Приведём историю женщины, которой еще во время УЗИ сказали, что пороки ее будущего ребенка несовместимы с жизнью, но которая отказалась от аборта и родила.
«Для большинства людей роды это начало — встреча их ребенка и начало жизненного пути, но для меня это будет означать конец: в последний раз я чувствовала, как мой ребенок двигается и знала, что наша первая встреча станет последней.
Пока моя дочка была во мне, она могла жить при поддержке моего тела. Но как только она родится, она умрет.
Я пережила оставшуюся часть моей беременности, надеясь, что это один из миллиона шансов, что врачи ошиблись. Я чувствовала, как движется моя дочь, и видела, как растет мой живот. Врачи могут ошибаться. Чудеса могут случиться.
Когда перед родами я стояла в детском магазине, продавщица спросила меня: «Вы ищете одежду для выписки?». Я не сказала ей, что это был наряд, в котором я собиралась похоронить моего ребенка.
Глядя на ее открытое, счастливое лицо, я просто не могла сказать ей, что дети умирают. Они умирают каждый день миллионами возможных способов. Поэтому я просто молча кивнула, купила одежду и ушла.
Ее день рождения: все, кто приходил проверить меня, были так добры. Они хотели, чтобы я была в порядке. Я не знала, чего хочу. Часть меня хотела просто покончить с этим, часть хотела удержать ее внутри, живой, так долго, как это возможно.
Не было никаких машин, контролирующих ее сердцебиение или сокращения матки.
Медсестры не спрашивали меня, какое имя мы решили дать ребенку.
Это была большая разница с обычными родами: полная тишина, когда вышла моя дочь. Она родилась и не было ни плача, ни облегчения — ни от меня, ни от нее. Единственным звуком был шум слез, стекающих по моим щекам.
После этого все стало еще более сюрреалистичным, как пародия на рождение. Они принесли детскую грелку, но не для того, чтобы помочь моему крошечному ребенку поддерживать ее внутреннюю температуру. Это должно было держать ее тело в тепле, чтобы тело не успело окоченеть, пока мы с мужем держали ее, одевали, разговаривали с ней, пели ей и фотографировали ее.
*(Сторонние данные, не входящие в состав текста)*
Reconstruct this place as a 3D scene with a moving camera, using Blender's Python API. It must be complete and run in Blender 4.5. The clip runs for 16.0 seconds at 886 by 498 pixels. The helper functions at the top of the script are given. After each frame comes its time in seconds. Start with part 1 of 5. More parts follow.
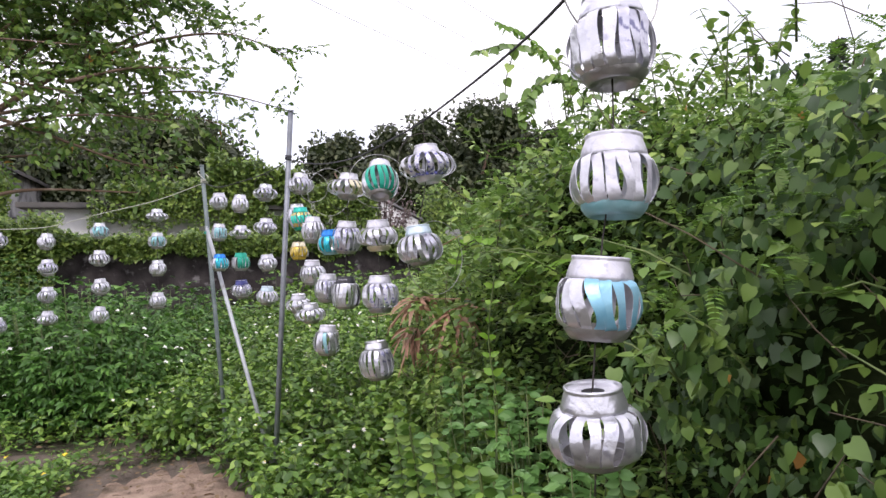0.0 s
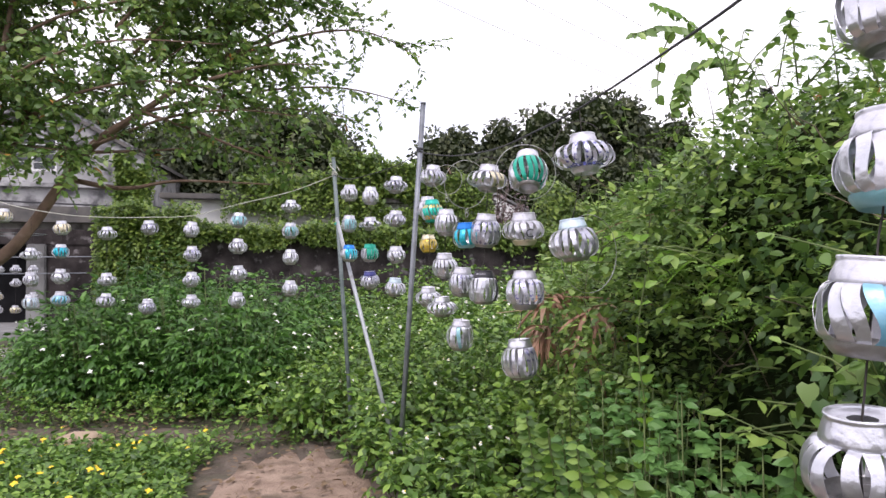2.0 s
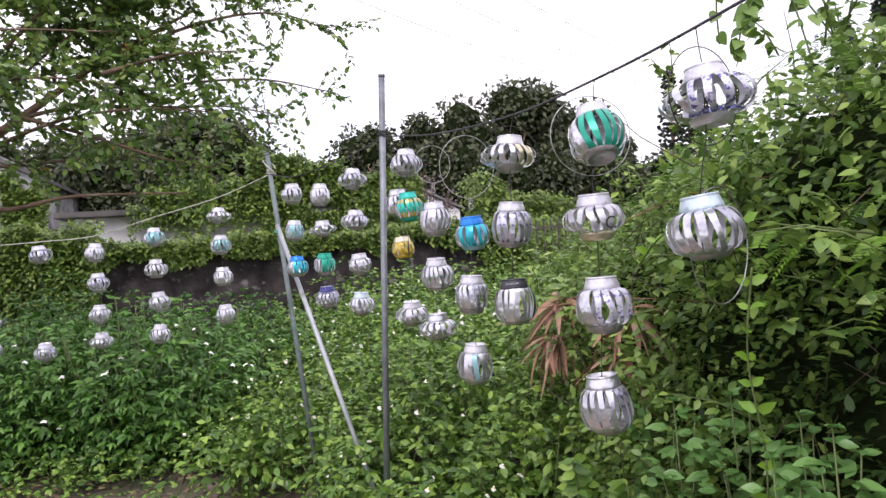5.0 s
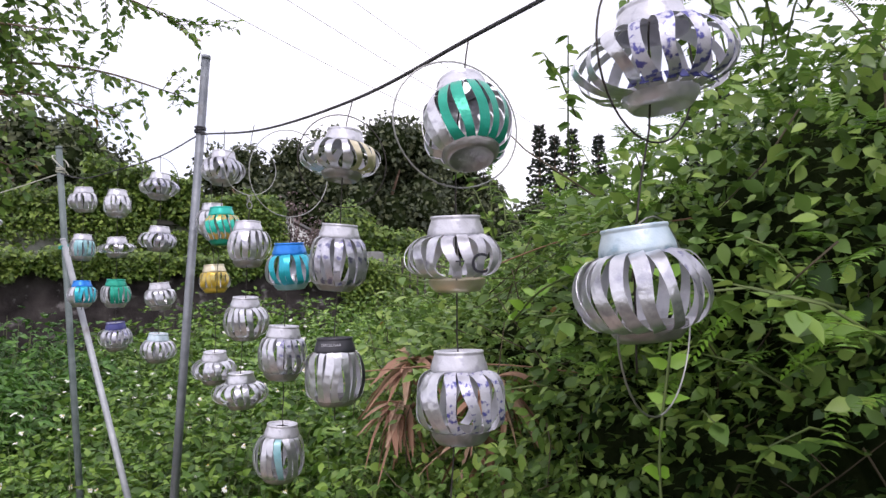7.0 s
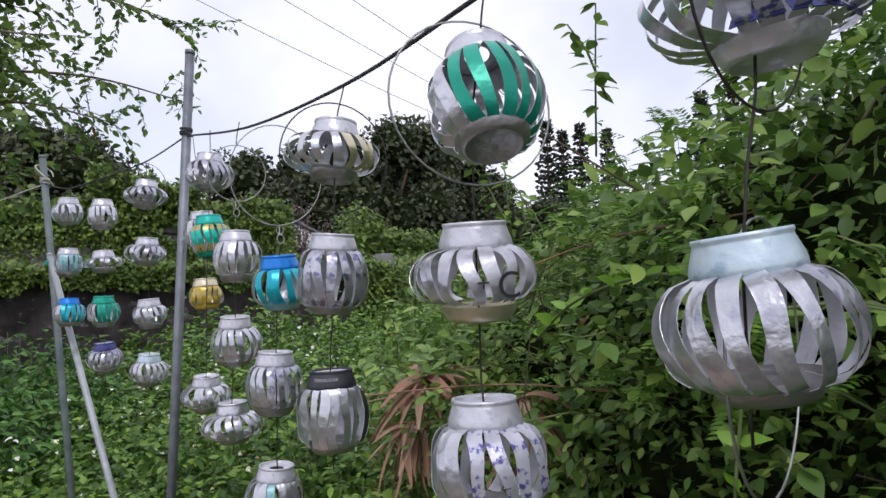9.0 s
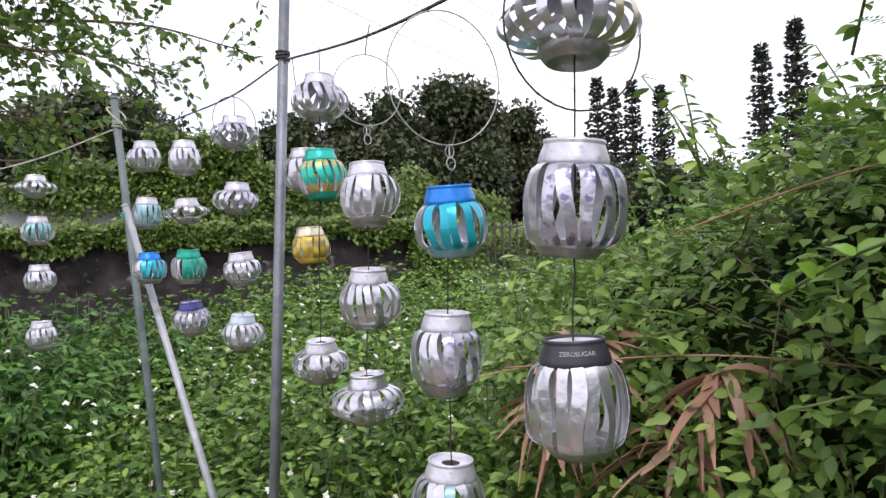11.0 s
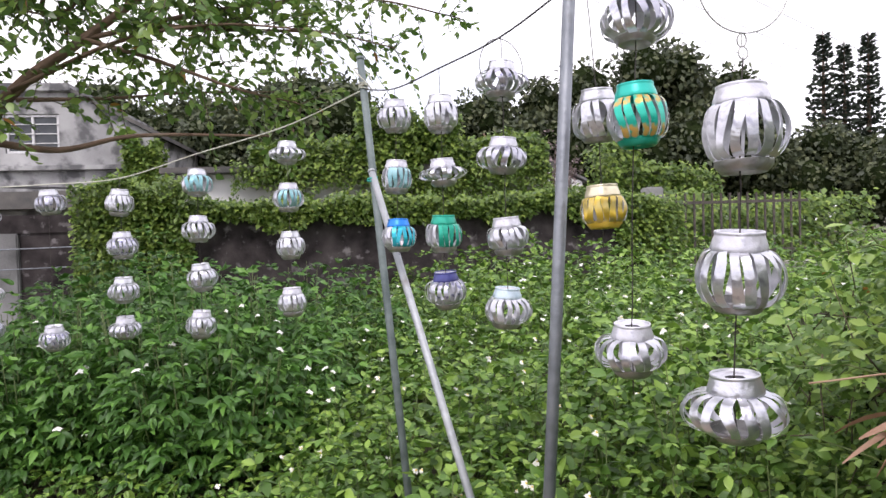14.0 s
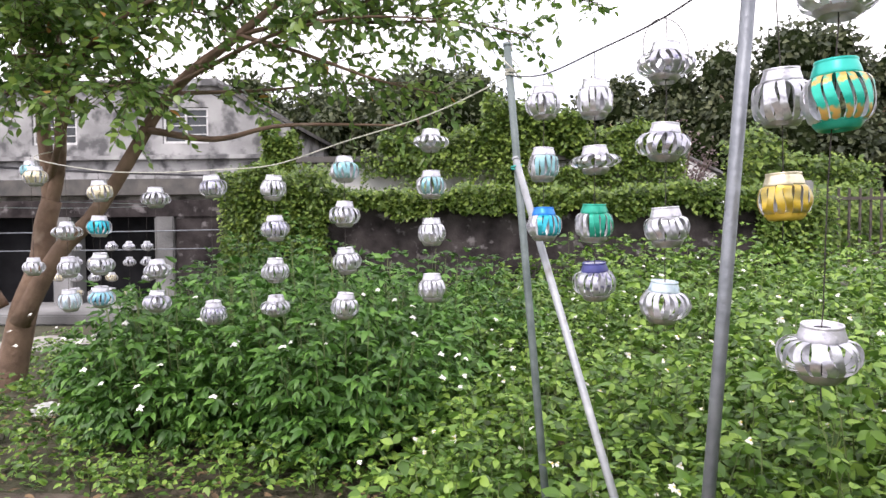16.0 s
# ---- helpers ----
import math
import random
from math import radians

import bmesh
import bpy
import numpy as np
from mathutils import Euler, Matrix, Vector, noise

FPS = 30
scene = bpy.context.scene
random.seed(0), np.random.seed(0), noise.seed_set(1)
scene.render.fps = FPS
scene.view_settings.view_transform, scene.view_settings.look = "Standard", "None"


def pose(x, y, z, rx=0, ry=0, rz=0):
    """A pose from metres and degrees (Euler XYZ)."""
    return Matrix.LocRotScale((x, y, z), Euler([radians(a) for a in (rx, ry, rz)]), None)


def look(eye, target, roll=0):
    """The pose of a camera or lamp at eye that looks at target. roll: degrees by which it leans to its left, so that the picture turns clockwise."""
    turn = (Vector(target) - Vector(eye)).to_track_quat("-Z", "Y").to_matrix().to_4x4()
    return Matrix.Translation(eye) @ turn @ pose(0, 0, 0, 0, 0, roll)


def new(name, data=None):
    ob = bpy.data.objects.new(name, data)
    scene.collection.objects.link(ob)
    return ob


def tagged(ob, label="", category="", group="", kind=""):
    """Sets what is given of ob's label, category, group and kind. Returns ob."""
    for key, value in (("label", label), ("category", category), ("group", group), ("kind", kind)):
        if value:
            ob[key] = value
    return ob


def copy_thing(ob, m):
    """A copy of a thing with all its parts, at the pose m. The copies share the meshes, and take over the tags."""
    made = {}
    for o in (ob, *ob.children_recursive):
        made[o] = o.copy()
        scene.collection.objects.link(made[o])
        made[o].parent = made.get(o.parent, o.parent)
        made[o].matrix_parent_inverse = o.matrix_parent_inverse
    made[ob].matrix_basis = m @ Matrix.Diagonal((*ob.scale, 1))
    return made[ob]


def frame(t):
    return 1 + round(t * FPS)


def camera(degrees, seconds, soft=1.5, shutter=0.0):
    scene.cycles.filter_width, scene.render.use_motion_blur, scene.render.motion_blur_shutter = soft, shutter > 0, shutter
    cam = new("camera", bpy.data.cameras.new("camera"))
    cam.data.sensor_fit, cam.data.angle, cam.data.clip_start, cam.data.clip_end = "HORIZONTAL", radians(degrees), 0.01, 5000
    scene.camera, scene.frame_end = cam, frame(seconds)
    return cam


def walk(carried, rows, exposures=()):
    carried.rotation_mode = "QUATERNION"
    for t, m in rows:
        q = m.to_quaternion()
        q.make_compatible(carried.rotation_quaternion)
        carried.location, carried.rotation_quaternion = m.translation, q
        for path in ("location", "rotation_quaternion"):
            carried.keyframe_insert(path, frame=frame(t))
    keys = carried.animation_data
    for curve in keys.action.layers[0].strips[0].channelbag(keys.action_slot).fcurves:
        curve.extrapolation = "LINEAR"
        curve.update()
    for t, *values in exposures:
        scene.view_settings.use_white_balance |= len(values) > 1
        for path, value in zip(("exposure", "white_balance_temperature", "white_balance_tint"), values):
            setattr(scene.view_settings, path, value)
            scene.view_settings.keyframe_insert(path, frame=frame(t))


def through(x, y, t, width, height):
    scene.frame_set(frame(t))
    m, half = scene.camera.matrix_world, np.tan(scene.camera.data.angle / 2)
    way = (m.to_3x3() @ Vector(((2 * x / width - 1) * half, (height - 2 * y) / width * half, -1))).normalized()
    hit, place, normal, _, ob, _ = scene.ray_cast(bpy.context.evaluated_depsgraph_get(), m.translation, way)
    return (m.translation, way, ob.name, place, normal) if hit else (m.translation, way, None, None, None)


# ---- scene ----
cam = camera(68.0, 16.0)
PATH = [
    (0, (0.266, -0.158, 1.174), (0.941, 1.725, 1.207), -1.1),
    (0.5, (0.243, -0.105, 1.175), (0.803, 1.814, 1.216), -0.5),
    (1, (0.245, -0.091, 1.179), (0.668, 1.864, 1.205), 0.9),
    (1.5, (0.185, -0.072, 1.175), (0.546, 1.896, 1.195), 0.1),
    (2, (0.181, -0.055, 1.173), (0.539, 1.912, 1.193), 0.4),
    (2.5, (0.159, 0.043, 1.168), (0.469, 2.019, 1.187), 0.5),
    (3, (0.057, 0.13, 1.17), (0.43, 2.095, 1.177), -1.4),
    (3.2, (-0.009, 0.143, 1.16), (0.355, 2.109, 1.157), -1.3),
    (5.3, (0.074, 0.67, 1.209), (0.751, 2.552, 1.207), -4.7),
    (5.5, (0.084, 0.714, 1.202), (0.834, 2.568, 1.178), -4.5),
    (6, (0.195, 0.848, 1.18), (1.039, 2.661, 1.213), -4.9),
    (6.5, (0.299, 0.996, 1.196), (1.175, 2.793, 1.239), -2.1),
    (7, (0.341, 1.049, 1.216), (1.298, 2.802, 1.316), -0.5),
    (7.5, (0.325, 1.115, 1.238), (1.476, 2.746, 1.371), -2.6),
    (8, (0.362, 1.153, 1.234), (1.524, 2.776, 1.363), -2.7),
    (8.5, (0.414, 1.176, 1.251), (1.499, 2.851, 1.383), -1.9),
    (9, (0.427, 1.218, 1.243), (1.357, 2.986, 1.34), -2.2),
    (9.5, (0.455, 1.226, 1.237), (1.288, 3.044, 1.262), -1.9),
    (9.7, (0.463, 1.277, 1.236), (1.244, 3.119, 1.234), -2.9),
    (11.8, (0.28, 1.733, 1.212), (1.103, 3.555, 1.19), -1.9),
    (12, (0.279, 1.771, 1.213), (1.075, 3.605, 1.179), -2.0),
    (12.5, (0.249, 1.869, 1.204), (0.918, 3.754, 1.192), -2.0),
    (13, (0.247, 1.908, 1.199), (0.768, 3.839, 1.173), -1.7),
    (13.5, (0.235, 1.925, 1.193), (0.601, 3.89, 1.13), -1.9),
    (14, (0.197, 1.923, 1.196), (0.464, 3.904, 1.137), -1.7),
    (14.5, (0.187, 1.927, 1.193), (0.374, 3.917, 1.138), -0.8),
    (15, (0.165, 1.925, 1.194), (0.264, 3.922, 1.142), -0.7),
    (15.5, (0.124, 1.934, 1.197), (0.133, 3.933, 1.136), -0.3),
    (16, (0.118, 1.945, 1.188), (0.028, 3.941, 1.109), -0.4),
]
EXPOSURES = [(0, 0.33, 6400, 22), (3.2, 0.36, 6400, 23), (6.2, 0.31, 6420, 24), (7.4, -0.06, 6280, 20), (9.0, -0.33, 6120, 17), (9.7, -0.04, 6250, 19), (11.8, 0.2, 6350, 20), (13, 0.25, 6400, 20), (16, 0.7, 6600, 20)]
walk(cam, [(t, look(eye, target, roll)) for t, eye, target, roll in PATH], EXPOSURES)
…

Они надели браслетики на ножки, но это было для морга.
Они принесли мне коробку с детскими принадлежностями, но вместо памперсов и образцов молочных смесей были брошюры для моргов, специализирующихся на детях.
Затем мы должны были отдать ее медсестре, но не для того, чтобы ее мыли и проверяли. Мы узнали, что мы не можем взять тело с собой, что больница может передать его только в морг, и поэтому нам нужно тут же решить, что делать с ребенком, таким маленьким и таким тихим, что никто никогда не знал, что она была, кроме ее родителей.
Но потом наступило самое большое, самое мучительное различие из всех: когда пришло время уходить, они заставили меня сесть в инвалидную коляску и выкатили меня … держащей в руках одеяло, которое еще пахло ею.
Затем пришло сходство. После рождения всегда есть занятость, и я была поглощена организацией похорон, планами поездок родственников.
Когда все это закончилось? Все ожидали, что я буду такой же, как раньше. Но я навсегда останусь другой. И я рада, потому что это означает, что часть ее все еще остается частью меня».